Drivers would fill up a vehicle's fuel cell in three to five minutes and drive about 300 miles on the fill-up. The first station would support 10 to 15 cars a day.

Some fuel-cell stations get their hydrogen trucked in, but the first Ithaca station would convert water to hydrogen and oxygen by using electricity from renewable sources. Sites downtown and on East Hill are being considered, Mutolo said.

Mutolo and co-founder Bill Dailey are presenting a summary of the project to the Southern Tier Regional Economic Development Council today in Binghamton. Along with Cornell, they have made a proposal to the council for $1.1 million in state economic-development funding. They're seeking private and other public investment as well.

A vehicle expected to be part of a demonstration is a Cornell Lab of Ornithology shuttle for students, staff and researchers from the lab to the Cornell central campus.

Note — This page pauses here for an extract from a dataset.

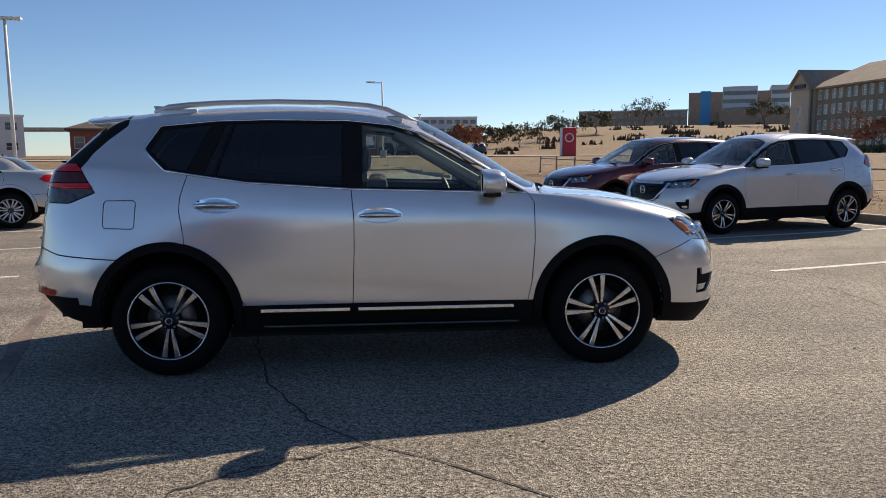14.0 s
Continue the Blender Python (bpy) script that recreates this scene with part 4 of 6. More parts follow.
totem = thing("pylon_sign", "red roadside pylon sign with a plain white ring", "sign", far(-103.6, 62, 0.7, (-0.5, 5.6)))
bm = bmesh.new()
box(bm, -0.55, 0.55, 0, 0.5, 0, 2.6, 0.05)
part("panel", bm, M["sign_red"], totem)
bm = bmesh.new()
box(bm, -0.75, -0.55, 0, 0.5, 0, 2.6)
part("edge", bm, M["paper"], totem)
bm = bmesh.new()
tube(bm, [(0.32 * math.cos(a), -0.02, 1.8 + 0.32 * math.sin(a)) for a in (2 * math.pi * i / 20 for i in range(21))], 0.05, 6)
part("ring", bm, M["paper"], totem)
flag = thing("flag", "striped flag on a short pole above the cars", "flag", pose(5.6, 40.0, rise(5, 40), 0, 0, 10))
bm = bmesh.new()
cyl(bm, (0, 0, 0), (0, 0, 4.6), 0.03, 0.02, 8)
part("pole", bm, M["galv"], flag)
for i in range(7):
    bm = bmesh.new()
    z = 3.95 + 0.07 * i
    front = []
    for k in range(9):
        f = k / 8
        front.append([bm.verts.new((0.03 + 0.42 * f, 0.05 * math.sin(7 * f + 0.5), z + dz - 0.5 * f * f + 0.03 * math.sin(9 * f))) for dz in (0.0, 0.07)])
    for p, q in zip(front, front[1:]):
        bm.faces.new((p[0], q[0], q[1], p[1]))
    bmesh.ops.solidify(bm, geom=bm.faces, thickness=0.006)
    part("stripe", bm, M["sign_red" if i % 2 == 0 else "paper"], flag)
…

Ithaca CarShare also is exploring the use of one or more vehicles in its fleet, and Tompkins Consolidated Area Transit is investigating the addition of a hydrogen fuel-cell bus from BAE Systems in Endicott to its fleet, Mutolo said.

Cornell Plantations and the Cornell Agricultural Experiment Station in Ithaca also have expressed interest in fuel-cell utility vehicles, including lawn mowers.

But the station would be open to anyone with a fuel-cell vehicle, Mutolo added.

The vehicles involved so far are from General Motors and Mercedes-Benz, but other manufacturers' products may be added.

At one time, New York had about 12 fuel-cell stations, but only seven remain, Mutolo said, the others having closed for various reasons such as completing their demonstrations. The nearest is in Rochester, he said.